◆ **WHAT THE EXERCISE ASKS**: Only the lines holding the string "Python" are needed. Copy each one.

◆ **SUPPLIED MATERIAL**:

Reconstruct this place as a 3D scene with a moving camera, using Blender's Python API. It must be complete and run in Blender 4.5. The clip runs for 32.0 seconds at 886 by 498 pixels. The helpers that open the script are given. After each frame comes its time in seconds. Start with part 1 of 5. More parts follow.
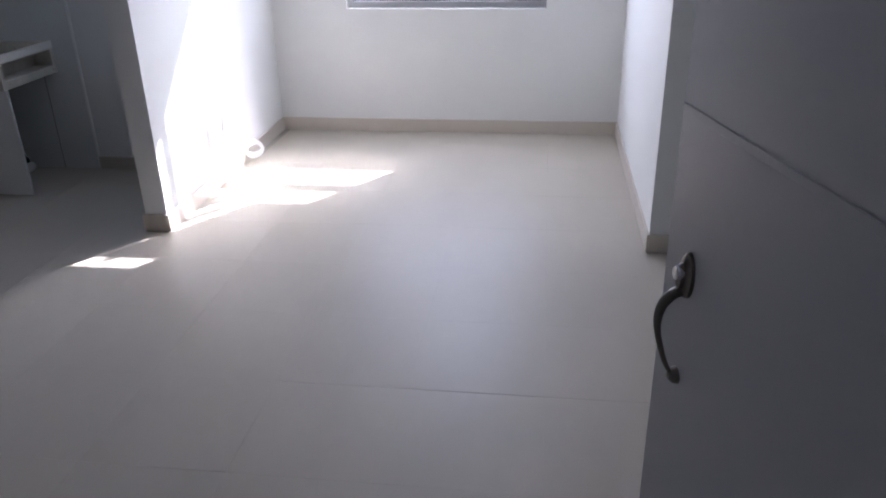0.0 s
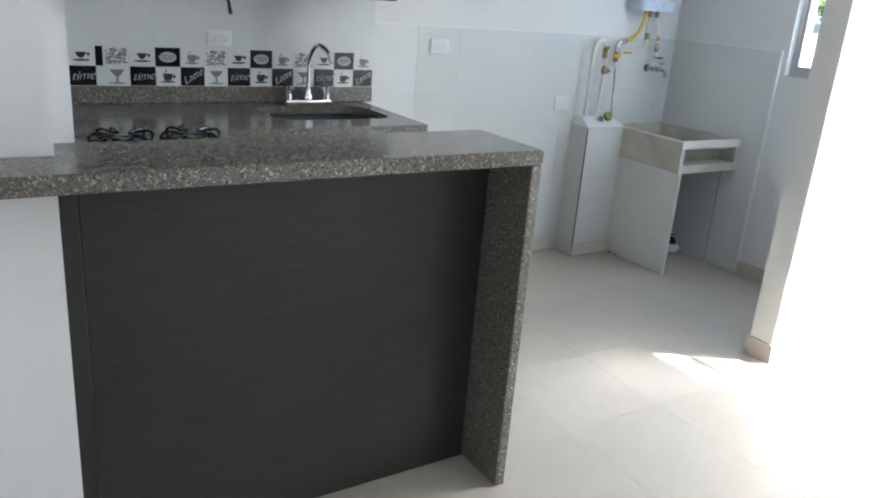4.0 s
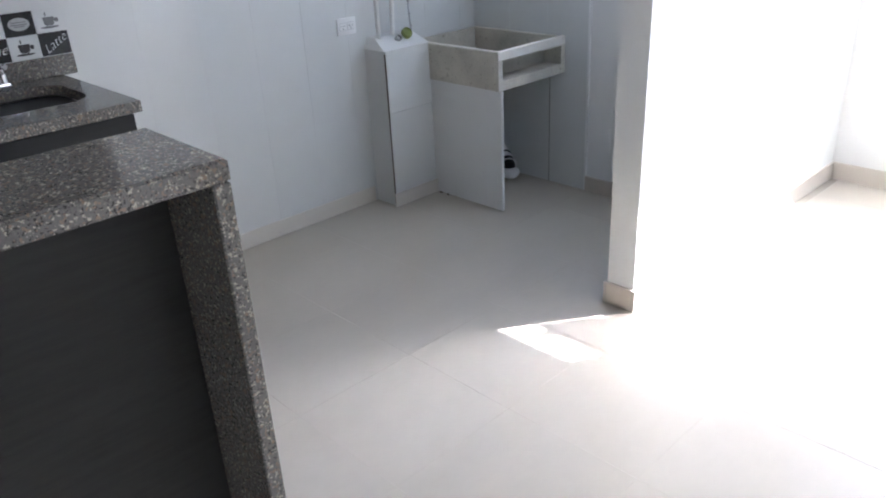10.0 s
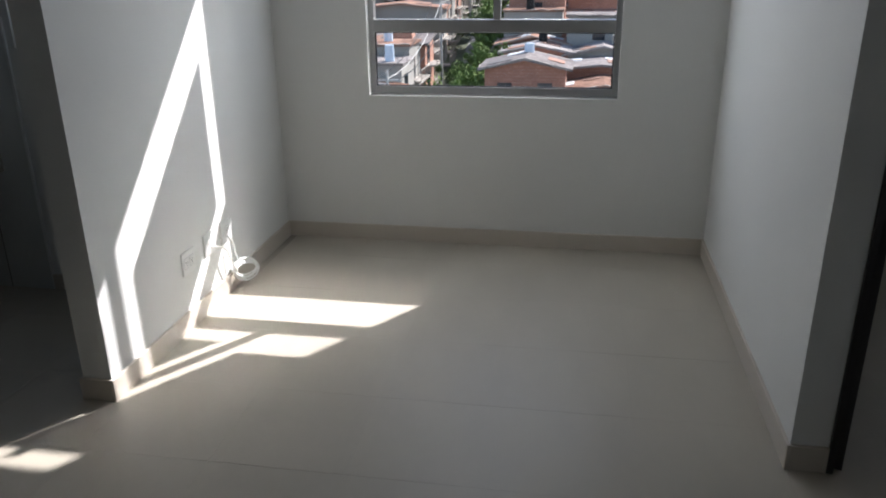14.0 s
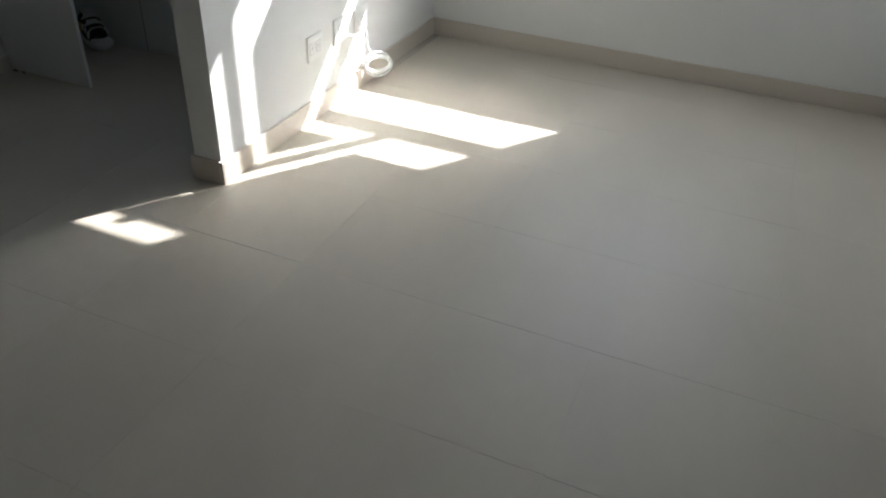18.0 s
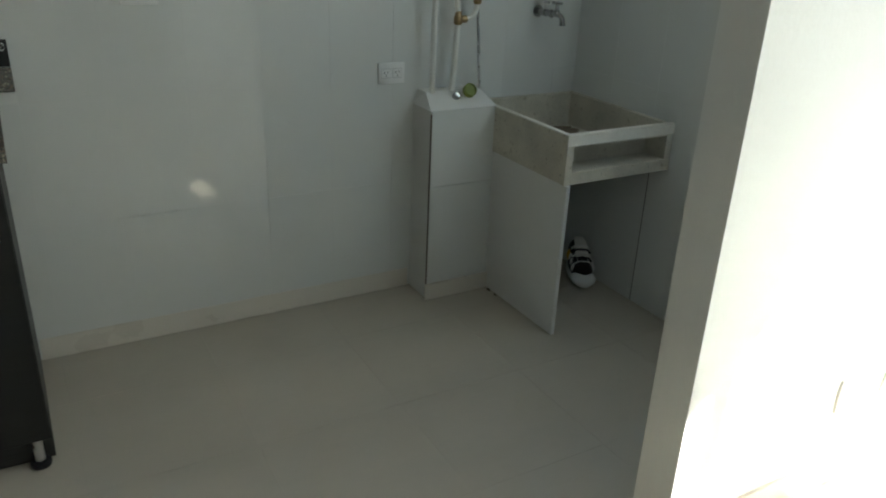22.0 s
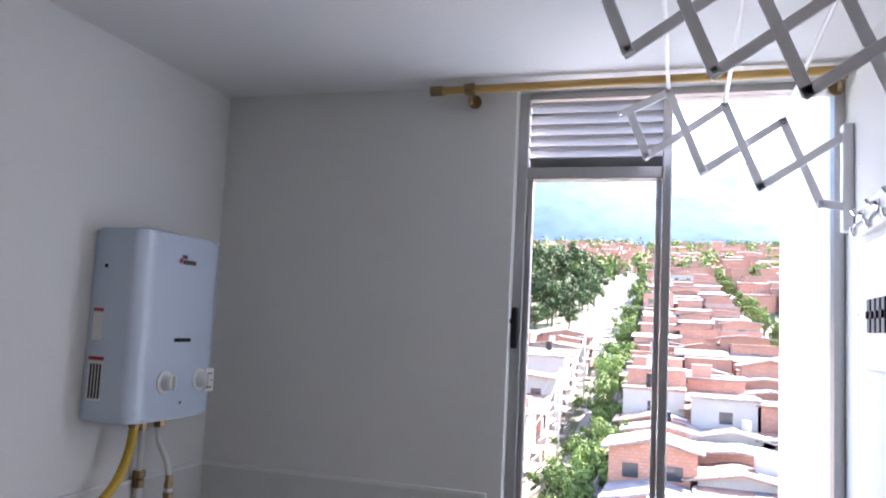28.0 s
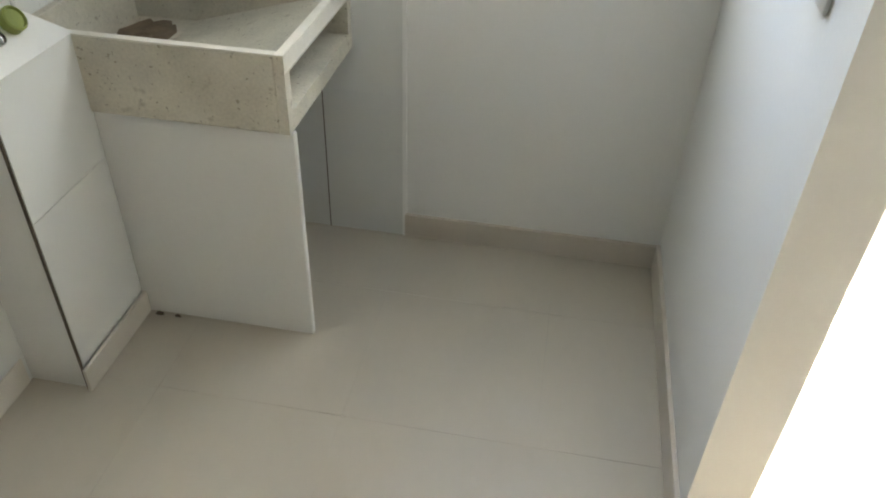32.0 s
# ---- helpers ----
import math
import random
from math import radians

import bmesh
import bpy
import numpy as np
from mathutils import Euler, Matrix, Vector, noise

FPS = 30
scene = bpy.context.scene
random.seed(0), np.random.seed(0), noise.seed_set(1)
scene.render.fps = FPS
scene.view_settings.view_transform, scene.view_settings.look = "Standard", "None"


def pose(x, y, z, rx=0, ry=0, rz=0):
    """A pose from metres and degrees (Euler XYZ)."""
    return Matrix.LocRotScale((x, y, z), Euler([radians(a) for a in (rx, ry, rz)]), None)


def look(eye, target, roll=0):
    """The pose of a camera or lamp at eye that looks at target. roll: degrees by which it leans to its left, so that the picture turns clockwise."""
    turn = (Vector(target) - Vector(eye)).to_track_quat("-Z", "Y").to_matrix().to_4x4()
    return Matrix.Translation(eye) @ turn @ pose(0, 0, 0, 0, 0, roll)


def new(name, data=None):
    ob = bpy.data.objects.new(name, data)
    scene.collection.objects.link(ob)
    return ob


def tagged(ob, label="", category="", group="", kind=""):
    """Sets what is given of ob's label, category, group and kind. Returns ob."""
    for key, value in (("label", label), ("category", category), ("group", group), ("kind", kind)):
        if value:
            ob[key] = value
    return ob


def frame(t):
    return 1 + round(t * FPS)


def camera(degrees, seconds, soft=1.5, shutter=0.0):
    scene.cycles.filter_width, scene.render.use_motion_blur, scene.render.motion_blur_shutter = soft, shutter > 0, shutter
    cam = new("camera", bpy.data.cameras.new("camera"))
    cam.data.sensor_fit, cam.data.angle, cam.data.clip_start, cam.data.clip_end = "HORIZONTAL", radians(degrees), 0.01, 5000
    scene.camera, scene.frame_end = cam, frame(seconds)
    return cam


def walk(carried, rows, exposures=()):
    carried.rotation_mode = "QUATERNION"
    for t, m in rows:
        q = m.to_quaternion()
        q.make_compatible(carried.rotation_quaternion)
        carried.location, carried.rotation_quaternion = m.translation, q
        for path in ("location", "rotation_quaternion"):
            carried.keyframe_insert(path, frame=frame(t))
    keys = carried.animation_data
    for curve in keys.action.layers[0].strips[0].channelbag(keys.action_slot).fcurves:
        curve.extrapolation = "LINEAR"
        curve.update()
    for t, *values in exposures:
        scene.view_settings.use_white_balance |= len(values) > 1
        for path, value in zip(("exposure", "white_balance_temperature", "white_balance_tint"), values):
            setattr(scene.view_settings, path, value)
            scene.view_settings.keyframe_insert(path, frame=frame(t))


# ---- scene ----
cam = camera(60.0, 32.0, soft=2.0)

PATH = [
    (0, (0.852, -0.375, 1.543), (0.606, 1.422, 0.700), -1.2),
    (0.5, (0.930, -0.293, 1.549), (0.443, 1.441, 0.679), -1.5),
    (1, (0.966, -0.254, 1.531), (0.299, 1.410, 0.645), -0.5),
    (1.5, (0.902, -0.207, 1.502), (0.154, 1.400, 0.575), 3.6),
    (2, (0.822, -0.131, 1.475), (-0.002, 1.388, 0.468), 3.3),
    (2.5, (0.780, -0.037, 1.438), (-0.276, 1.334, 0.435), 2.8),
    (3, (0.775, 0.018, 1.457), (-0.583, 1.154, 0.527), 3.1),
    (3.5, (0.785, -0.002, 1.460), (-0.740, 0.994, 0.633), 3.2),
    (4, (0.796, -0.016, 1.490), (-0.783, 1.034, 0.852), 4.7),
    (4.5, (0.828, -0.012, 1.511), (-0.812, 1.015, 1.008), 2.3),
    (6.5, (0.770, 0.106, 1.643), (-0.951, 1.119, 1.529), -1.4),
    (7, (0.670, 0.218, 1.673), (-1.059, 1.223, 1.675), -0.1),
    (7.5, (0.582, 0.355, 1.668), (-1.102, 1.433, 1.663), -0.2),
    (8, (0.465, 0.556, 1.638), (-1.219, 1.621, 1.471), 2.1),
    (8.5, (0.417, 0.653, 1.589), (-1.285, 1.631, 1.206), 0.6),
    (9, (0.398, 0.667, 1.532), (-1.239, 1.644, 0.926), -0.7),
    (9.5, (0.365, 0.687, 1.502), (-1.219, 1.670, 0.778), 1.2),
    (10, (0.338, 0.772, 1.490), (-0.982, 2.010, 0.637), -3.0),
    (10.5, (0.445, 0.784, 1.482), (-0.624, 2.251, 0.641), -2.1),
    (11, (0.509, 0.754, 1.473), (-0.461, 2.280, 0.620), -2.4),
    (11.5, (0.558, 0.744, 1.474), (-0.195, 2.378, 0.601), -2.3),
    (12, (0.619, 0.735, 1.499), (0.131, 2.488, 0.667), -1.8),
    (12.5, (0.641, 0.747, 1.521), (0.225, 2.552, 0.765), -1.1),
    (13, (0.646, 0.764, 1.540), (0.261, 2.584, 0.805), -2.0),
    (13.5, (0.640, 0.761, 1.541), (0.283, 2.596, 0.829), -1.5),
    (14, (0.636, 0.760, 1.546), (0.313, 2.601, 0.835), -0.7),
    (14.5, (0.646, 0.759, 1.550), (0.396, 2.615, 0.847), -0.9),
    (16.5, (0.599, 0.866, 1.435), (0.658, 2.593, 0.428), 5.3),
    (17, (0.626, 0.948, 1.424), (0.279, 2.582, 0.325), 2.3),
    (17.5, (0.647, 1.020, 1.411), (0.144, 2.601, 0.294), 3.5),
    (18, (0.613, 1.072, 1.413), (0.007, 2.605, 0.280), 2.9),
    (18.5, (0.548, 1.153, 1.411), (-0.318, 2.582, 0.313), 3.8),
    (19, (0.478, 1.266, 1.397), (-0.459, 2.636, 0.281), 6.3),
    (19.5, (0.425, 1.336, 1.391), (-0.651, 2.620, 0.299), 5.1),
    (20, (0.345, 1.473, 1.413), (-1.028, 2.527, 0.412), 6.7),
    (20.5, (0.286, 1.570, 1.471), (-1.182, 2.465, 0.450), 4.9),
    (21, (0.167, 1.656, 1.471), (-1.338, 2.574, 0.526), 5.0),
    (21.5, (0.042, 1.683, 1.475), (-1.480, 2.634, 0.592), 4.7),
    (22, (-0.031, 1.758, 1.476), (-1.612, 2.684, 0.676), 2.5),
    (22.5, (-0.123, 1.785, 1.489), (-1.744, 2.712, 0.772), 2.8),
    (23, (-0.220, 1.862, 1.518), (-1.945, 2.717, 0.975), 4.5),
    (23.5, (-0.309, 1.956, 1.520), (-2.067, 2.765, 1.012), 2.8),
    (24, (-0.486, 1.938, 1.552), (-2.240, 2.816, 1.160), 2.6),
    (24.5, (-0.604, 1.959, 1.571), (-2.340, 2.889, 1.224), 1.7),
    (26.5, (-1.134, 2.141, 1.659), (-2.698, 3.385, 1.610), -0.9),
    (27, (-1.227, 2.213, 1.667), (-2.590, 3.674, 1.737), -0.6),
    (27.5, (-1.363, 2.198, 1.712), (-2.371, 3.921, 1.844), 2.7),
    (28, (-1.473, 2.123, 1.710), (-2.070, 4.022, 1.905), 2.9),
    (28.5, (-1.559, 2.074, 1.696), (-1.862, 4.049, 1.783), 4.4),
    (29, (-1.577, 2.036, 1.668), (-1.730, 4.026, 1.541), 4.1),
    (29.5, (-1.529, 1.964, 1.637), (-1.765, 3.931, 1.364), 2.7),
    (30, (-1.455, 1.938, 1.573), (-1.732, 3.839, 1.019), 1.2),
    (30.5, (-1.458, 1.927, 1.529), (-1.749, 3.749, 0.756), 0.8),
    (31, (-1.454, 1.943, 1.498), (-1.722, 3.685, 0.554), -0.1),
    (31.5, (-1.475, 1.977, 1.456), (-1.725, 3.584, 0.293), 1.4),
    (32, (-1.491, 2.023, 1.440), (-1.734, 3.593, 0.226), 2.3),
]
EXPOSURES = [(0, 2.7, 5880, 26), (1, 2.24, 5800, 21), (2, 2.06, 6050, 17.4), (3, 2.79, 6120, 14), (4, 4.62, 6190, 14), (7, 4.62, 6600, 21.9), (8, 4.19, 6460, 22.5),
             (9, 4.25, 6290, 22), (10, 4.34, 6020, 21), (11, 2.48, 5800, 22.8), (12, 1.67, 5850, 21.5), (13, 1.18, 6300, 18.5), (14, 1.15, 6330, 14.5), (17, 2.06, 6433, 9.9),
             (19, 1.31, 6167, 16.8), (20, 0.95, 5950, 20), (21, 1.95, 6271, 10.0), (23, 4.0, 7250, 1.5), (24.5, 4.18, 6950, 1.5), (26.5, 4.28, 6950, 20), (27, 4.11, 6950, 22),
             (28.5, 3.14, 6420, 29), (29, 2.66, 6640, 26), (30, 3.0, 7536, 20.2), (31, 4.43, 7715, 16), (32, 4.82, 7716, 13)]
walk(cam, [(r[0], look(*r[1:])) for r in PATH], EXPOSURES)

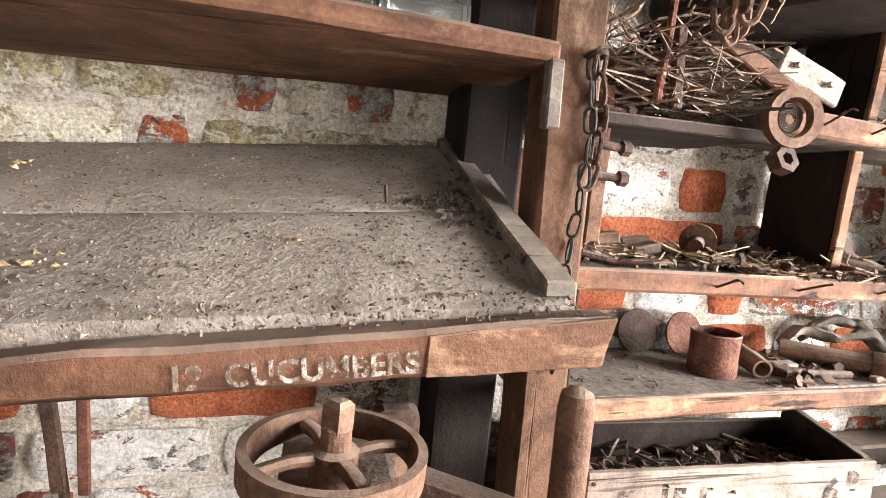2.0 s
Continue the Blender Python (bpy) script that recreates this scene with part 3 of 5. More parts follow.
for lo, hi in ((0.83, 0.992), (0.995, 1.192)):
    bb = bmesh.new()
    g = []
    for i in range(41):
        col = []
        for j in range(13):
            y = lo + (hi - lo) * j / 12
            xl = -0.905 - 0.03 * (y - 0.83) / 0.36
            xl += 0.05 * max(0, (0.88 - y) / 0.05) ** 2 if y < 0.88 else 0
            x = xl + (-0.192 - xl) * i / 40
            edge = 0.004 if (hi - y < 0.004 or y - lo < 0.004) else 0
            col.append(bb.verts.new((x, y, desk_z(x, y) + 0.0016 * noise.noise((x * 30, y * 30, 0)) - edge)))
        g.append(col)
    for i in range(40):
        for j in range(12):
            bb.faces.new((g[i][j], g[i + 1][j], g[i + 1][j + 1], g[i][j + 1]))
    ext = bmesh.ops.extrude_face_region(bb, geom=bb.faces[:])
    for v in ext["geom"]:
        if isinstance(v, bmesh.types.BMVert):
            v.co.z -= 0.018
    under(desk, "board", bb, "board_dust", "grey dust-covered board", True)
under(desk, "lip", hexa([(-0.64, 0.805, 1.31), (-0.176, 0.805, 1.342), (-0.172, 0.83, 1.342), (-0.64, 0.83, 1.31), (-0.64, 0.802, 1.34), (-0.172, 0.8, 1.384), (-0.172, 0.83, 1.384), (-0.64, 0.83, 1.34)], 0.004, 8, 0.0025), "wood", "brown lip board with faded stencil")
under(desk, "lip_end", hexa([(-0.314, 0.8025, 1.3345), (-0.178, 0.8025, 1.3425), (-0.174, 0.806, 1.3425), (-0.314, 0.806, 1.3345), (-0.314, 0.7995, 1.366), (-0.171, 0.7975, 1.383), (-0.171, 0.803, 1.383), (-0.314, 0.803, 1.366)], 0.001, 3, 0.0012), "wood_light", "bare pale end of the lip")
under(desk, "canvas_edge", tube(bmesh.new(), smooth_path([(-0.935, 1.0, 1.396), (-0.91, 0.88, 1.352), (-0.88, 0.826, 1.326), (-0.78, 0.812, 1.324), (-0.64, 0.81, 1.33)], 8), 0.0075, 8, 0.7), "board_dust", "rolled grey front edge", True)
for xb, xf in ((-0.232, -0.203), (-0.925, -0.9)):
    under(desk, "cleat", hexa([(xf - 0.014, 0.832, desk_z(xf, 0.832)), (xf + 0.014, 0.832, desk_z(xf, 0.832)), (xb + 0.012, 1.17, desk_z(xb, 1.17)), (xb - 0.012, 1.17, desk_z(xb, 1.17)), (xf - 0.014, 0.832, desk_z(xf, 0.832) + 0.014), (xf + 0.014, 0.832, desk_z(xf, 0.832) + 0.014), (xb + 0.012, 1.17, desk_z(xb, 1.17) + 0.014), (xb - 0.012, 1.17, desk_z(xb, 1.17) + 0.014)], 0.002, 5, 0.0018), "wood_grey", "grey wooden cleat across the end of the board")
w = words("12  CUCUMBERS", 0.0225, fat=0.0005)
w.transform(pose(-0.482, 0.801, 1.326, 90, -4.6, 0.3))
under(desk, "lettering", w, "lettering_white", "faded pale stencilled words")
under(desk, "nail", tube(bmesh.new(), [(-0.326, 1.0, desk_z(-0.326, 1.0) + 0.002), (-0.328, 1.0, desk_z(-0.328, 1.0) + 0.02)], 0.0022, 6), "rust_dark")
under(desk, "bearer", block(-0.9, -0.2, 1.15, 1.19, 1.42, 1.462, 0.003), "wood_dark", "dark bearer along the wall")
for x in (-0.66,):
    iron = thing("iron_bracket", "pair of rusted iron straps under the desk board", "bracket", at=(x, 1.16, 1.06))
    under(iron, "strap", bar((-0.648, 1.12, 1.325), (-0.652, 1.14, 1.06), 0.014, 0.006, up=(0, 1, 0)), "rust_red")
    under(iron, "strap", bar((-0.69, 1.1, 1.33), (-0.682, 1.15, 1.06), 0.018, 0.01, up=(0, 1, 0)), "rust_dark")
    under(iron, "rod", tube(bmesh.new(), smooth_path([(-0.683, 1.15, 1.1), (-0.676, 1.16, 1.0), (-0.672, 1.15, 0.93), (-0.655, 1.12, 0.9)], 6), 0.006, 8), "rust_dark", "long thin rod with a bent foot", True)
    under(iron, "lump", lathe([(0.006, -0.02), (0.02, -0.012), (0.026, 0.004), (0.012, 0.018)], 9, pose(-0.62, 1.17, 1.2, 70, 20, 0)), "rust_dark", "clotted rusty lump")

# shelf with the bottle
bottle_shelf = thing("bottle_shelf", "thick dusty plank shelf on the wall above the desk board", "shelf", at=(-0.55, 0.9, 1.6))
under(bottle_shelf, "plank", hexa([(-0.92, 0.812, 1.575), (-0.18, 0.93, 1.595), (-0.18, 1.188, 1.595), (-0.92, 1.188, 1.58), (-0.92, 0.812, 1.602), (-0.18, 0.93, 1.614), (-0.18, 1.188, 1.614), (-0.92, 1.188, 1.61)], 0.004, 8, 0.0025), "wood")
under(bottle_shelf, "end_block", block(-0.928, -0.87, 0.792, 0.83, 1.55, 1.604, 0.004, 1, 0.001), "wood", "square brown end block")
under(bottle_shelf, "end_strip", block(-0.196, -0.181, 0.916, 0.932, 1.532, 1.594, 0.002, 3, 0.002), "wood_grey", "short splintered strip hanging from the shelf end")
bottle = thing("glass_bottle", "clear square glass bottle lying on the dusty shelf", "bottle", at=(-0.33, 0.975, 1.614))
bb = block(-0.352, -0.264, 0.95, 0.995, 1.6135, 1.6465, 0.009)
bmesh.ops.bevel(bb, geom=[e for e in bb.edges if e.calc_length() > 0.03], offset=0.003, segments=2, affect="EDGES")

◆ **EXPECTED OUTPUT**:
Reconstruct this place as a 3D scene with a moving camera, using Blender's Python API. It must be complete and run in Blender 4.5. The clip runs for 32.0 seconds at 886 by 498 pixels. The helpers that open the script are given. After each frame comes its time in seconds. Start with part 1 of 5. More parts follow.
Continue the Blender Python (bpy) script that recreates this scene with part 3 of 5. More parts follow.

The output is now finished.